Your instructions: Retype word for word the lines lying between the line containing "of a camera" and the line containing "what is given", together with those two lines themselves, and nothing besides.

Stored data:

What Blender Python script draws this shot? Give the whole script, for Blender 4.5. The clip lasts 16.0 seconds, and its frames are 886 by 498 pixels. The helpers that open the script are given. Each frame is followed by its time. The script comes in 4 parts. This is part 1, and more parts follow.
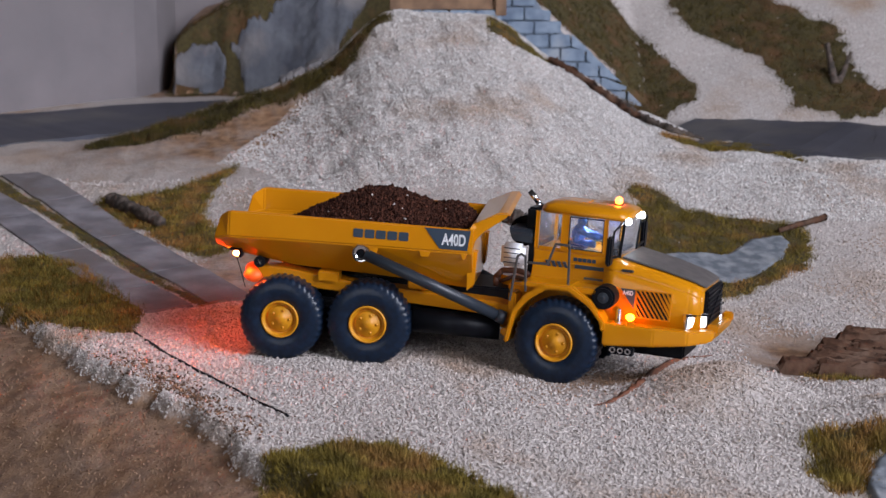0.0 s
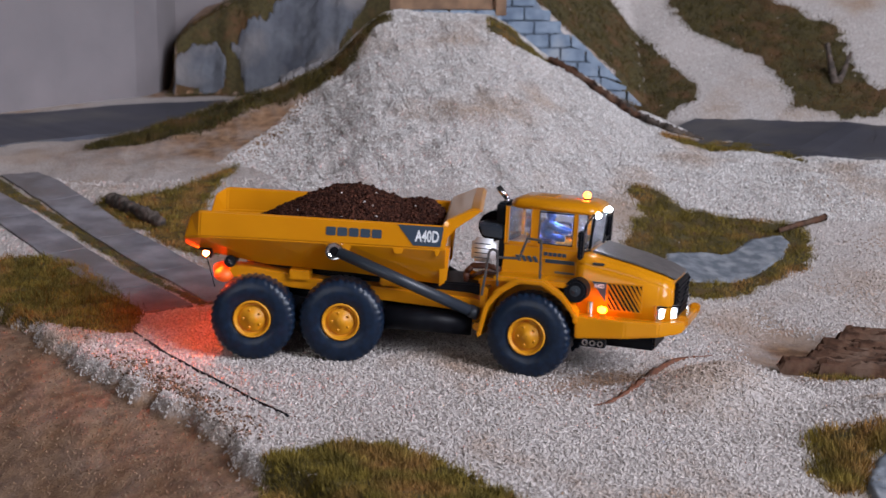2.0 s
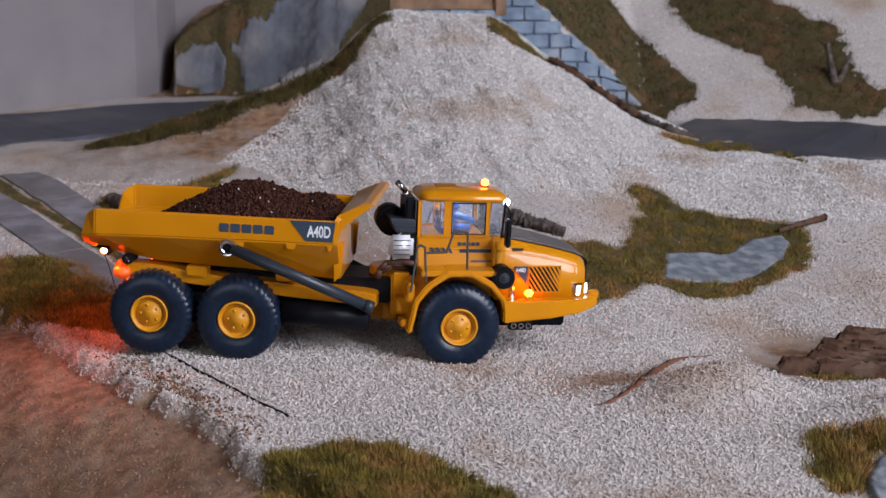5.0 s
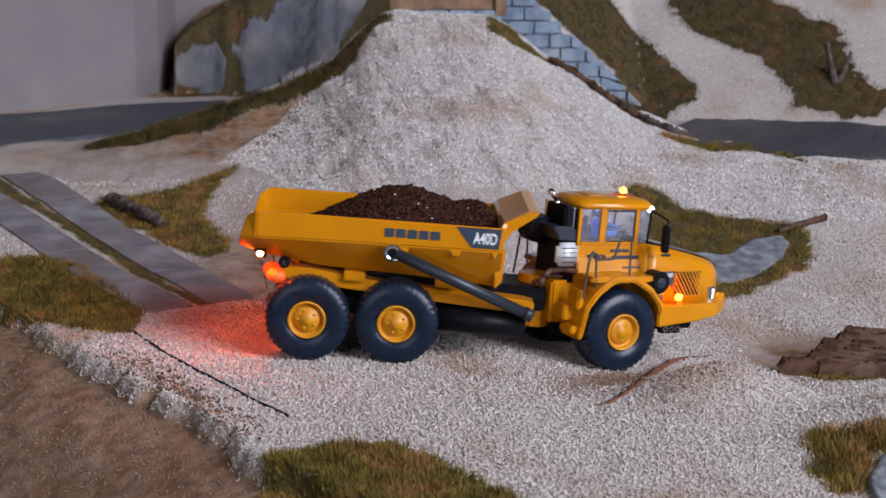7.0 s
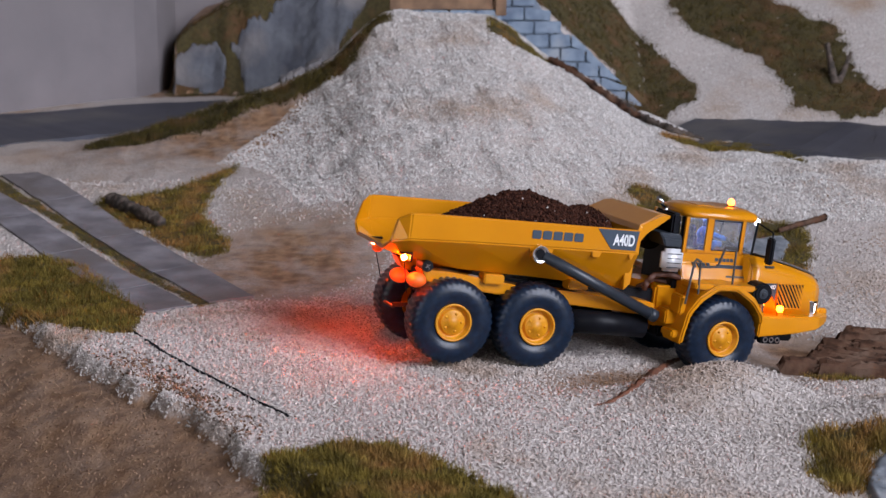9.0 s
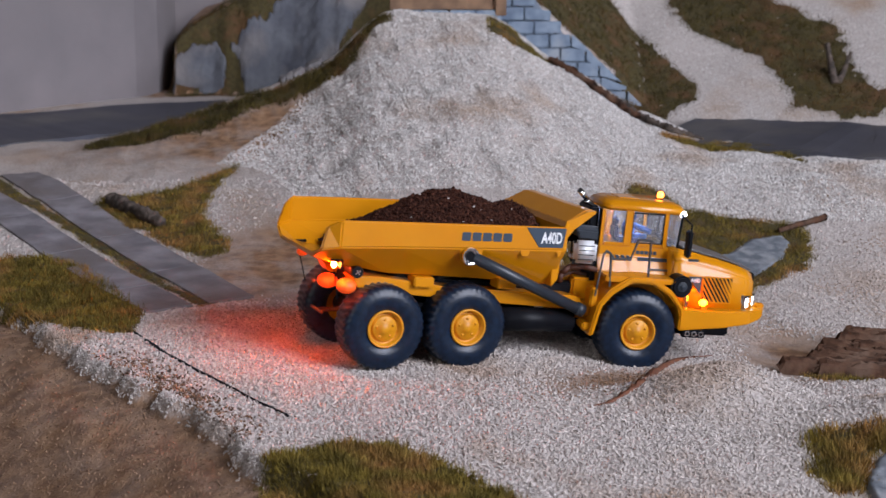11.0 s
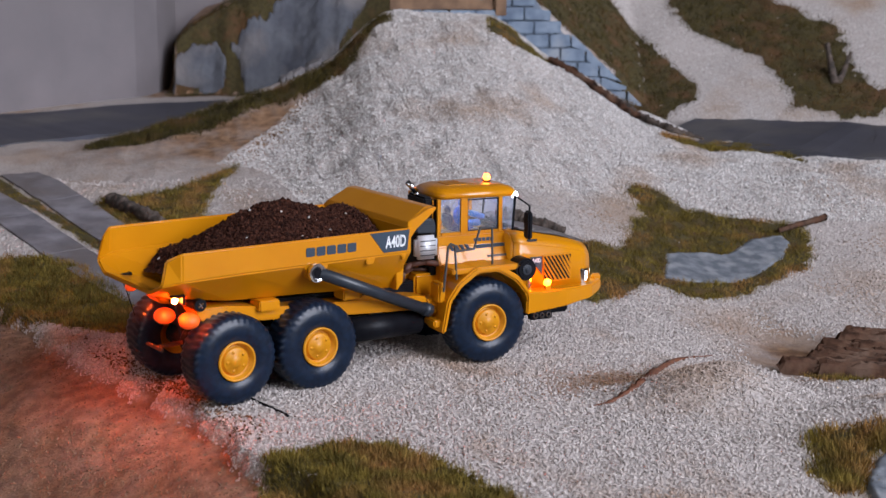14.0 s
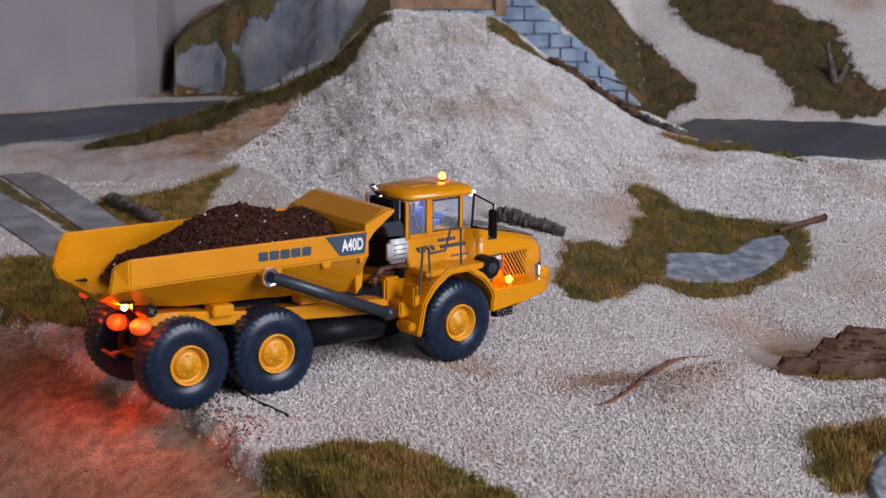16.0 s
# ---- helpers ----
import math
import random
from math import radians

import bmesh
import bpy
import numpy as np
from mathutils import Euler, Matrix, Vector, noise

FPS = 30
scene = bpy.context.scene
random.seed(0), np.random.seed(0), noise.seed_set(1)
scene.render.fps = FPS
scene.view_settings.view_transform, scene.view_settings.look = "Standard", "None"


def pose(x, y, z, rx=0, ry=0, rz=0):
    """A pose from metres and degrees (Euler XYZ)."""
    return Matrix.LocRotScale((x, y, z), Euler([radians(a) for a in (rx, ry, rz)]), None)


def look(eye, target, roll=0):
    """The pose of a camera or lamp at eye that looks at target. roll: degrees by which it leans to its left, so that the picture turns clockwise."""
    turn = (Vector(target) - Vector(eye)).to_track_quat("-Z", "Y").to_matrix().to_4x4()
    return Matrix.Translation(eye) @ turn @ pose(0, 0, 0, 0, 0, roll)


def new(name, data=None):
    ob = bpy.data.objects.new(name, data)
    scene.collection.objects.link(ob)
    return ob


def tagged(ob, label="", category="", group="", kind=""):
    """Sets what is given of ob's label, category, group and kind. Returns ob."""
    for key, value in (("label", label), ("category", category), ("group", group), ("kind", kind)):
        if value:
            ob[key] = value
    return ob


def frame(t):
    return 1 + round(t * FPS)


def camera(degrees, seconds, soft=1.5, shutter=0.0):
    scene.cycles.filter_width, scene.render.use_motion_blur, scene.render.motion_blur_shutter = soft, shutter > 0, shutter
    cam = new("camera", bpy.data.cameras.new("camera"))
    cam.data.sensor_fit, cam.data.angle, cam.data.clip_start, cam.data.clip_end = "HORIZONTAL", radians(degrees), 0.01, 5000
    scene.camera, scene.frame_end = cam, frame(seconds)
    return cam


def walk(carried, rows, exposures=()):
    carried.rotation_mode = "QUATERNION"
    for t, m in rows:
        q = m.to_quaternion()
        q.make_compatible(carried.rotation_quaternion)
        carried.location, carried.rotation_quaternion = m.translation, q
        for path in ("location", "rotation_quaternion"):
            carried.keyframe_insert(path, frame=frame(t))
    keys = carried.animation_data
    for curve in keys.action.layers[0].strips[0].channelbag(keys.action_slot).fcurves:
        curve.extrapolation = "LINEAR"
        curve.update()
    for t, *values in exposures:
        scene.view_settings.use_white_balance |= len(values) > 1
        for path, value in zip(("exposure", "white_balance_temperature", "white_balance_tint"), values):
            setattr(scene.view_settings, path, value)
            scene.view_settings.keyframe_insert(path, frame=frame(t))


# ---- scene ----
cam = camera(29.74, 16.0, soft=1.45, shutter=0.4)
cam.data.dof.use_dof, cam.data.dof.focus_distance, cam.data.dof.aperture_fstop = True, 0.432, 52.0
MM = 0.001
EYE = Vector((0.0, -424.42, 116.61)) * MM
walk(cam, [(0.0, look(EYE, Vector((0.0, 120.0, 0.0)) * MM)), (16.0, look(EYE, Vector((0.0, 120.0, 0.0)) * MM))],
     exposures=[(0.0, 0.0), (16.0, 0.0)])

# ---------------------------------------------------------------- world and light
world = bpy.data.worlds.new("world")
scene.world = world
world.use_nodes = True
wn = world.node_tree.nodes
sky = wn.new("ShaderNodeTexSky")
sky.sky_type, sky.sun_disc = "NISHITA", False
sky.sun_elevation, sky.sun_rotation = radians(40), radians(200)
world.node_tree.links.new(sky.outputs[0], wn["Background"].inputs[0])
wn["Background"].inputs[1].default_value = 0.1


def area_lamp(name, eye, target, sx, sy, watts, colour):
    lamp = bpy.data.lights.new(name, "AREA")
    lamp.shape, lamp.size, lamp.size_y, lamp.energy, lamp.color = "RECTANGLE", sx, sy, watts, colour
    ob = new(name, lamp)
    ob.matrix_world = look(Vector(eye), Vector(target))
    return ob


# daylight in the inferred right-hand window, then a fill lamp added at front left
area_lamp("window_light", (1.22, -1.02, 0.84), (0.0, 0.05, 0.0), 0.95, 1.1, 47.5, (0.85, 0.868, 1.0))
area_lamp("window_light", (-0.95, -2.12, 0.85), (0.0, 0.1, 0.0), 1.4, 1.1, 4.5, (1.0, 0.94, 0.94))

# ---------------------------------------------------------------- materials


def material(name, colour, rough=0.6, metal=0.0, dark=None, scale=400.0, detail=4.0, bump=0.0, bump_scale=None,
             coat=0.0, emit=None, strength=0.0, lo=0.35, hi=0.65, spec=0.5, island=0.0, second=None, second_scale=30.0,
             bump_distance=0.0004, blotch=(0.5, 0.68)):
    m = bpy.data.materials.new(name)
    m.use_nodes = True
    nt = m.node_tree
    b = nt.nodes["Principled BSDF"]
    b.inputs["Roughness"].default_value = rough
    b.inputs["Metallic"].default_value = metal
    b.inputs["Specular IOR Level"].default_value = spec
    b.inputs["Coat Weight"].default_value = coat
    b.inputs["Coat Roughness"].default_value = 0.04
    b.inputs["Coat IOR"].default_value = 1.4
    c1 = (*colour, 1)
    c0 = (*(dark or [v * 0.75 for v in colour]), 1)
    geo = nt.nodes.new("ShaderNodeTexCoord")
    n1 = nt.nodes.new("ShaderNodeTexNoise")
    n1.inputs["Scale"].default_value = scale
    n1.inputs["Detail"].default_value = detail
    nt.links.new(geo.outputs["Object"], n1.inputs["Vector"])
    ramp = nt.nodes.new("ShaderNodeValToRGB")
    ramp.color_ramp.elements[0].position, ramp.color_ramp.elements[1].position = lo, hi
    ramp.color_ramp.elements[0].color, ramp.color_ramp.elements[1].color = c0, c1
    nt.links.new(n1.outputs["Fac"], ramp.inputs["Fac"])
    out = ramp.outputs["Color"]
    if second:
        n2 = nt.nodes.new("ShaderNodeTexNoise")
        n2.inputs["Scale"].default_value = second_scale
        n2.inputs["Detail"].default_value = 5
        nt.links.new(geo.outputs["Object"], n2.inputs["Vector"])
        r2 = nt.nodes.new("ShaderNodeMapRange")
        r2.inputs["From Min"].default_value, r2.inputs["From Max"].default_value = blotch
        nt.links.new(n2.outputs["Fac"], r2.inputs["Value"])
        mix = nt.nodes.new("ShaderNodeMix")
        mix.data_type = "RGBA"
        nt.links.new(r2.outputs["Result"], mix.inputs["Factor"])
        nt.links.new(out, mix.inputs[6])
        mix.inputs[7].default_value = (*second, 1)
        out = mix.outputs[2]
    if island:
        g = nt.nodes.new("ShaderNodeNewGeometry")
        hsv = nt.nodes.new("ShaderNodeHueSaturation")
        mr = nt.nodes.new("ShaderNodeMapRange")
        mr.inputs["To Min"].default_value, mr.inputs["To Max"].default_value = 1 - island, 1 + island
        nt.links.new(g.outputs["Random Per Island"], mr.inputs["Value"])
        nt.links.new(mr.outputs["Result"], hsv.inputs["Value"])
        nt.links.new(out, hsv.inputs["Color"])
        out = hsv.outputs["Color"]
    nt.links.new(out, b.inputs["Base Color"])
    if bump:
        nb = nt.nodes.new("ShaderNodeTexNoise")
        nb.inputs["Scale"].default_value = bump_scale or scale
        nb.inputs["Detail"].default_value = 6
        nt.links.new(geo.outputs["Object"], nb.inputs["Vector"])
        bn = nt.nodes.new("ShaderNodeBump")
        bn.inputs["Strength"].default_value = bump
        bn.inputs["Distance"].default_value = bump_distance
        nt.links.new(nb.outputs["Fac"], bn.inputs["Height"])
        nt.links.new(bn.outputs["Normal"], b.inputs["Normal"])
    if emit:
        b.inputs["Emission Color"].default_value = (*emit, 1)
        b.inputs["Emission Strength"].default_value = strength
    return m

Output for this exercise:
    """The pose of a camera or lamp at eye that looks at target. roll: degrees by which it leans to its left, so that the picture turns clockwise."""
    turn = (Vector(target) - Vector(eye)).to_track_quat("-Z", "Y").to_matrix().to_4x4()
    return Matrix.Translation(eye) @ turn @ pose(0, 0, 0, 0, 0, roll)


def new(name, data=None):
    ob = bpy.data.objects.new(name, data)
    scene.collection.objects.link(ob)
    return ob


def tagged(ob, label="", category="", group="", kind=""):
    """Sets what is given of ob's label, category, group and kind. Returns ob."""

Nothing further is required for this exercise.